Data is a critical ingredient for accurate and useful predictive, generative and agentic AI used in business applications. Oracle’s strengths in this foundational element of the technology should help it be competitive as enterprises assess providers in multiple business application categories.

In the race to innovate, larger, incumbent providers have a potential advantage. This goes against the software industry disruption narrative that asserts that smaller, newer companies are better able to exploit new technology faster than established providers. In the past, the new players were able to reconceive how new technology could accomplish business tasks, unburdened by legacy code and incompatible sales or go-to-market models. In this meme, the old guard are dinosaurs, ready for extinction. That’s not the case with AI, GenAI and agentic AI because the technology amplifies the capabilities of existing software, and new arrivals would have to replicate intellectual property developed over decades to be competitive.

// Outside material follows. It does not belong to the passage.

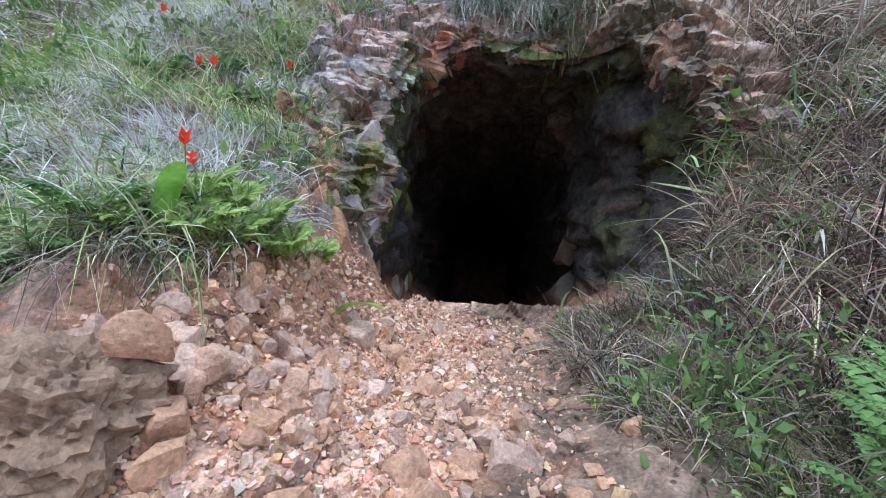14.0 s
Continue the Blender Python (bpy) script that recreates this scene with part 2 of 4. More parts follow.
def hill(x, v):
    """World points of the finished hillside, and its turf mask."""
    h = base_height(x, v)
    p = to_world(x, v, h)
    wob = fbm(p * 3.1, 3, 5)
    turf = turf_mask(p, x, v, wob)
    warp = np.stack([fbm(p * 1.7, 3, 40), fbm(p * 1.7, 3, 50), fbm(p * 1.7, 3, 60)], 1)
    q = p + 0.10 * warp
    l1, e1 = blocks(q * np.array([1.2, 1.2, 1.6]), 11)
    l2, e2 = blocks(q * np.array([4.4, 4.4, 6.4]) + 3.3, 23)
    l3, e3 = blocks(q * np.array([13.0, 13.0, 17.0]) + 7.7, 31)
    some = smooth(-0.1, 0.25, fbm(p * 1.3 + 8, 3, 66))
    rough = smooth(-0.25, 0.3, fbm(p * 1.5 + 21, 3, 68))
    rock = 0.042 * l1 + (0.016 + 0.018 * rough) * l2 + (0.006 + 0.009 * rough) * l3 - 0.06 * some * np.exp(-e1 / 0.02) - 0.022 * some * np.exp(-e2 / 0.04) + 0.05 * fbm(p * 1.6, 2, 70) + 0.007 * fbm(p * 22, 3, 75)
    rock = rock + ledges(p, 0.35 * p[:, 0] + 0.94 * p[:, 2], 3.1, 0.06 * smooth(-0.05, 0.3, fbm(p * 1.4 + 31, 3, 71)), warp, 72)
    rock = rock + ledges(p, 0.6 * p[:, 0] + 0.8 * p[:, 2], 3.7, 0.10 * smooth(0.7, 2.2, x) * smooth(-0.3, 0.25, fbm(p * 1.6 + 5, 3, 73)), warp, 74)
    raised, seam = slabs(p, x, v)
    rock = rock + raised
    soil = 0.10 * fbm(p * 1.1, 4, 80) + 0.03 * fbm(p * 6, 3, 85) + 0.008 * fbm(p * 25, 2, 87)
    path = np.exp(-(((x + 0.98) / 0.5) ** 4 + ((v - 5.9) / 0.9) ** 4))
    d = rock * (1 - turf) * (1 - 0.6 * path) + soil * turf + 0.02 * fbm(p * 9, 3, 90) * path
    near = smooth(0.7, 2.4, v)
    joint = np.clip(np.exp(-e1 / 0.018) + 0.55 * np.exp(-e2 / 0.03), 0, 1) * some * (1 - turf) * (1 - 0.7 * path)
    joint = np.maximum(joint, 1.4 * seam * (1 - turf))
    return to_world(x, v, h + d * near), turf, path, joint, np.clip(1 + 0.10 * l1 + 0.14 * l2 + 0.10 * l3, 0.55, 1.5)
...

I strongly recommend that finance and accounting organizations have a plan and process in place to accelerate the adoption of AI, including anticipating how established processes and roles will be changed by the technology. Finance executives must concentrate on establishing the change management aspects of AI adoption, especially in communicating how AI will alter work, probably for the better, as much of the tedious, soul-deadening work will be streamlined or replaced by agentic systems. Although some workers may find it difficult to adapt, departments that fully embrace AI are more likely to attract and retain the best talent. I recommend that enterprises looking to replace an ERP, business planning or supply chain management software fully investigate application providers’ roadmap and capabilities to deliver an ongoing stream of AI-driven advances. I recommend that buyers consider Oracle for these three.